At GMANN, the pilot must cross between FL190 and 16,000 feet, holding exactly 280 knots indicated airspeed. This restriction ensures the aircraft blends smoothly into the arrival flow, maintaining safe vertical and horizontal separation.
Speed Control: Hitting the Numbers
STARs like the TEJAS 3 aren’t just about where you go—they dictate how fast you get there. Speed constraints are crucial for sequencing aircraft, especially on final segments where spacing tightens.
Key speed restrictions on TEJAS 3 include:
- 280 KIAS at GMANN (mandatory)
- 250 KIAS at TEJAS (mandatory)
- 210 KIAS at SHIVV (for visual setup)
These constraints force pilots to carefully manage energy—balancing power settings and descent rates to avoid overspeeding or descending too slowly.
For instance, at CITTE, pilots must be at or below 16,000 feet, already beginning to decelerate for the 250 KIAS restriction ahead. By TEJAS, you’re at the base of your altitude window, ideally level and stable at the required speed, preparing for the final descent.
Crossing Restrictions: The Precision Game
One of the most critical aspects of flying a STAR is honoring crossing restrictions, which combine altitude and speed targets at specific fixes. These requirements ensure vertical and lateral separation, and noncompliance can create significant ATC conflicts.
On TEJAS 3:
- GMANN: At/Below FL190, At/Above 16,000′, 280 KIAS
- CITTE: At/Below 16,000′
- TEJAS: Bottom of block, 250 KIAS
- SHIVV: 6,000′, 210 KIAS
Descending too early or late, or exceeding speed constraints, disrupts spacing. Modern avionics assist greatly here, allowing pilots to program arrival procedures with embedded altitude/speed alerts.
Lateral Path Discipline: Stay on the Rails
Adherence to the published lateral route is as important as vertical compliance. STARs often include radials, GPS fixes, or RNAV waypoints, sometimes involving DME arcs or holding patterns.
On the TEJAS 3, the arrival is RNAV-based, relying on GPS/FMS guidance. After TEJAS, the path continues through HOWLN, SHIVV, SMOCR, and PRAYY, curving toward the arrival end of Runway 27.
Precise navigation here is vital. As aircraft converge from multiple directions, lateral deviations could compromise separation or trigger alerts in the ATC system.

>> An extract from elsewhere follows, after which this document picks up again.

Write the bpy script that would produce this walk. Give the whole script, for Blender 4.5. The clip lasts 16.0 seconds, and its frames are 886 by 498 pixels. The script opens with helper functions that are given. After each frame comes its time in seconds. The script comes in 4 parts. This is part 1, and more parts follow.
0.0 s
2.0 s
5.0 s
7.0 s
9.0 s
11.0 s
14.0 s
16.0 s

It’s critical to verify fix sequencing and course alignment in the FMS and cross-check with charts.
Visual Setup and Transition to Final Approach
The STAR’s final segment prepares the aircraft for a visual or instrument approach. At PRAYY, ATC often issues a vector for the visual, setting you up for the ILS or a straight-in visual approach.
Descending from 6,000 feet to 3,000 feet between SHIVV and PRAYY, aircraft slow to 210 knots. This positions them nicely for final vectors or a transition to an approach fix like STROS or FAYIE (depending on runway configuration).

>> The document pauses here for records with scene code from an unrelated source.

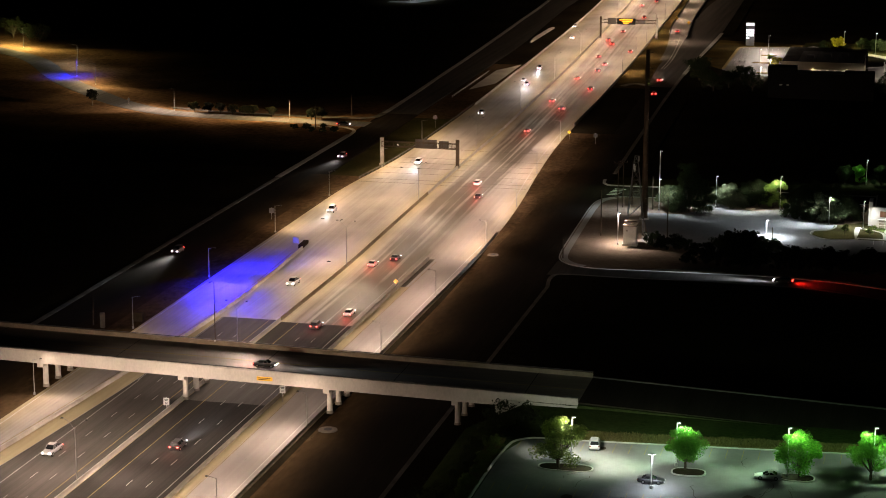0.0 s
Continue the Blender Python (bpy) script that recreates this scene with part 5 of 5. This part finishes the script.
for form, paint, x, y, beam in (("suv", "white", -8.5, 313, 5000), ("sedan", "silver", -8.7, 497, 6000), ("sedan", "white", -12.2, 508, 0), ("suv", "black", -13, 547, 6000), ("sedan", "silver", -18.4, 661, 0), ("suv", "white", -25, 708, 0),
                                ("pickup", "white", 1.8, 146, 5000), ("pickup", "silver", -1.9, 12, 0), ("suv", "silver", -14, 233, 2400), ("sedan", "black", -11.0, 420, 0)):
    car(form, paint, x, y, 180 + (1.6 if y > 200 else 0), beam=beam)
for form, paint, x, y, beam in (("sedan", "white", 15.4, 170, 0), ("sedan", "black", 19.2, 178, 5000), ("sedan", "silver", 23.2, 121, 4000), ("suv", "black", 19.2, 108, 4000), ("sedan", "grey", 13.8, 383, 5000), ("sedan", "black", 18.6, 491, 4000),
                                ("suv", "red", 6.1, 590, 0), ("sedan", "red", 12.6, 566, 4000), ("sedan", "grey", 0.6, 655, 0), ("sedan", "red", 17.2, 613, 0), ("suv", "red", 2.4, 690, 4000), ("suv", "black", 19.4, 20, 4000), ("sedan", "black", 22.6, 262, 5000), ("suv", "white", 18.0, 282, 0), ("sedan", "grey", 9.6, 455, 5000), ("suv", "black", 16.8, 436, 0), ("sedan", "black", 8.2, 520, 0), ("suv", "grey", 13.0, 545, 5000), ("sedan", "red", 4.6, 640, 0),
                                ("suv", "black", -3.0, 735, 0), ("sedan", "red", 3.4, 760, 5000), ("sedan", "grey", -6.2, 820, 0), ("suv", "red", -0.8, 842, 0), ("sedan", "black", -8, 905, 0)):
    car(form, paint, x, y, 1.4 if y > 200 else 0, beam=beam)
    spot("tail_light_glow", x, y - 2.6, 0.8, 1300, (1.0, 0.06, 0.04), 80, 1.0, 0.15, aim=(x, y - 6.5, 0.0))
for form, paint, x, y, yaw, beam in (("sedan", "black", 42.5, 522, 2, 3000), ("suv", "red", 45.5, 482, 2, 0), ("sedan", "red", 28.5, 698, 5, 0)):
    car(form, paint, x, y, yaw, beam=beam)
car("suv", "black", -35.5, 318, 180, beam=26000, label="dark car on the frontage road with bright headlights")
car("sedan", "black", -53.5, 381.8, -85, beam=900, label="dark car waiting at the side street end")
car("sedan", "black", 26, bridge_y(26) - 3.2, -90, 7.25, beam=2500, label="dark car crossing the overpass")
car("sedan", "black", 118, 176.3, 86, beam=12000, label="dark car waiting on the side street")
for dx in (-0.55, 0.55):
    spot("tail_light_glow", 120.7, 176.1 + dx, 0.8, 2600, (1.0, 0.015, 0.01), 120, 1.0, 0.15, aim=(127.0, 174.6 + dx, 0.0))
car("coupe", "white", 127.2, 9.4, 94, PLATEAU, lights=False, label="white parked coupe beside the planting island")
car("coupe", "black", 108.6, 2.8, -88, PLATEAU, lights=False, label="black parked car under the lamp")
car("suv", "silver", 96.6, 19.0, 8, PLATEAU, lights=False, label="silver parked car behind the tree")
car("suv", "black", -38.2, 172.8, 180, beam=30000, label="dark car on the frontage road with bright headlights")
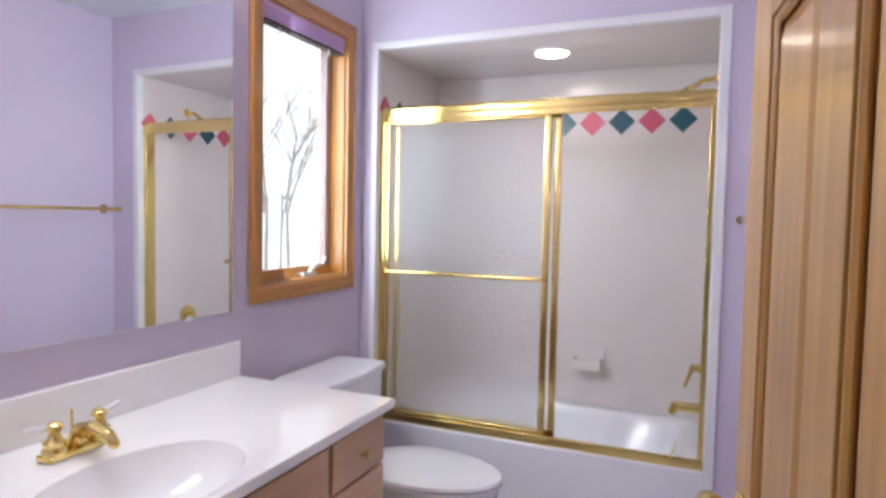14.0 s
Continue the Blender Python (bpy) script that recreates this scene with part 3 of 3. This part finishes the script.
# tub fittings
sh = thing("shower_fitting", (2.75, AY0, 1.97), "brass shower head on a bent arm", "shower head")
part("flange", tube(bmesh.new(), (2.75, AY0, 1.955), (2.75, AY0 + 0.008, 1.955), 0.03, 0.022), M_BRASS, sh, smooth=40)
ar = tube(bmesh.new(), (2.75, AY0, 1.955), (2.745, AY0 + 0.06, 1.95), 0.01)
tube(ar, (2.745, AY0 + 0.057, 1.951), (2.74, AY0 + 0.11, 1.915), 0.01)
part("arm", ar, M_BRASS, sh, smooth=40)
part("head", tube(bmesh.new(), (2.74, AY0 + 0.105, 1.92), (2.73, AY0 + 0.16, 1.868), 0.014, 0.034), M_BRASS, sh, smooth=40)
vv = thing("shower_valve", (2.75, AY0, 0.71), "brass tub valve with a lever handle", "valve")
part("escutcheon", lathe(bmesh.new(), [(0.06, 0), (0.058, 0.006), (0.03, 0.012)], Matrix.Translation((2.75, AY0, 0.72)) @ Matrix.Rotation(radians(-90), 4, "X")), M_BRASS, vv, smooth=40)
part("stem", tube(bmesh.new(), (2.75, AY0 + 0.01, 0.72), (2.75, AY0 + 0.065, 0.72), 0.018, 0.015), M_BRASS, vv, smooth=40)
part("lever", tube(bmesh.new(), (2.75, AY0 + 0.058, 0.72), (2.74, AY0 + 0.085, 0.635), 0.010, 0.006), M_BRASS, vv, smooth=40)
spt = thing("tub_spout", (2.75, AY0, 0.5), "brass spout on the tiled tub wall", "spout")
part("body", tube(bmesh.new(), (2.75, AY0, 0.545), (2.75, AY0 + 0.115, 0.545), 0.024, 0.02), M_BRASS, spt, smooth=40)
part("nose", tube(bmesh.new(), (2.75, AY0 + 0.115, 0.555), (2.75, AY0 + 0.135, 0.51), 0.022, 0.018), M_BRASS, spt, smooth=40)
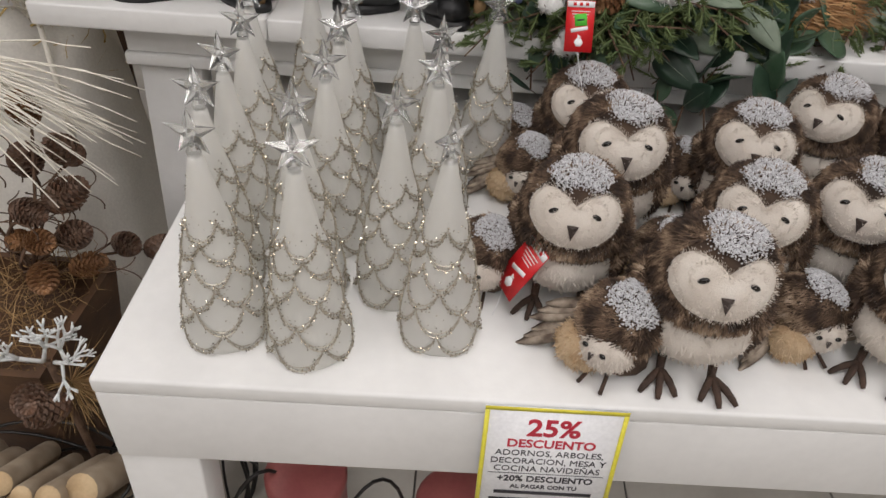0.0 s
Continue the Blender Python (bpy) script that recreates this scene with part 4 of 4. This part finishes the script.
cedar, cotton, berries = cedar_mesh(), cotton_mesh(), berry_mesh()
cone_open = cone_mesh("pine_cone", CONE, 0.055, 0.028, 8)


def berry_spray(w, m, g):
    sp = part("berry_sprig", berries[0], w, "dusty blue berries on thin stalks", m=m)
    for p in berries[2]:
        part("berry", berries[1], sp, m=pose(*p) @ Matrix.Scale(g.uniform(0.8, 1.15), 4))


def wreath(name, m, r, width, count, seed, label, dress=(), proud=0.0):
    """A ring of vines, dressed with leaves, cedar, cotton, cones and berries; its z is the outward side."""
    g = np.random.default_rng(seed)
    w = thing(name, label, "wreath", m)
    part("vine_ring", vine_mesh(r, 16, seed), w, "twisted brown vines")
    if proud:
        part("vine_ring", vine_mesh(r + 0.03, 14, seed + 1), w, "twisted brown vines", m=pose(0, 0, 0.055))

    def spot(lift):
        a, q = g.uniform(0, 2 * math.pi), g.normal() * width * 0.5
        q = max(-width, min(width, q))
        dz = math.sqrt(max(0.1, 1 - (q / width) ** 2)) * 0.055 + lift
        return a, (r + q) * math.cos(a), (r + q) * math.sin(a), dz
    back = m.inverted()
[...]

A well-executed STAR significantly reduces controller workload during this phase. By simply stating “descend via TEJAS 3,” ATC communicates an entire descent plan that pilots can execute independently.
STARs for Piston Pilots: Not Just for Jets
While STARs are more common in turbine operations, general aviation pilots also fly them, especially in areas like Denver, Chicago, or New York, where Class B airspace is tightly controlled. Even in a Cirrus or a Cessna 182, ATC may assign a STAR to help fit the aircraft into existing traffic flows.

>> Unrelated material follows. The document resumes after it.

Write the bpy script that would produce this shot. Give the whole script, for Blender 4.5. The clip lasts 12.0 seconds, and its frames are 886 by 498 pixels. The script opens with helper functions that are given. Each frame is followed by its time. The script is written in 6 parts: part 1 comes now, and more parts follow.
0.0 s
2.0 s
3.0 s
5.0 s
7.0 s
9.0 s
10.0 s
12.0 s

In such cases, pilots must:
- Confirm their aircraft performance can meet the STAR’s speed/altitude profiles
- Request vectoring if unable to comply
- Be ready for step-down instructions rather than “descend via” clearances
Pilots should study STARs in advance during preflight planning. Apps like ForeFlight or Garmin Pilot make loading and reviewing arrivals intuitive, especially with geo-referenced charts and speed restriction overlays.
Final Thoughts: STARs Are Strategic Tools, Not Just Paperwork
A well-flown STAR showcases a pilot’s proficiency, systems understanding, and situational awareness. These procedures integrate navigation, aircraft performance, and communication into a seamless flow, guiding traffic safely into busy terminal environments.
The TEJAS 3 Arrival offers a perfect example—merging aircraft from multiple regions, standardizing descent profiles, and preparing for a smooth transition to final. Mastering these procedures enhances safety, efficiency, and pilot confidence, no matter what you fly.
Flying STARs isn’t just a box to check during IFR currency—it’s a gateway to understanding how the national airspace system functions as an orchestrated whole.
FAQs
Can a piston aircraft fly any STAR?
Not all STARs are suitable for piston aircraft due to performance limits. Some include mandatory speed restrictions or altitude descents best handled by turbines. Always review the procedure notes and coordinate with ATC.
What’s the difference between “descend via” and “cleared to” instructions?
“Descend via” authorizes a pilot to follow the STAR’s vertical profile and speed restrictions. “Cleared to” typically means ATC will assign step-down altitudes manually.
Do STARs require GPS?
Many modern STARs are RNAV-based, requiring GPS and WAAS-certified avionics. Check the procedure’s equipment notes and verify capability before flight.
Are STARs the same internationally?
While the concept is global, the formatting and design of STARs may differ slightly by country. Always reference the national AIP or Jeppesen charts when flying internationally.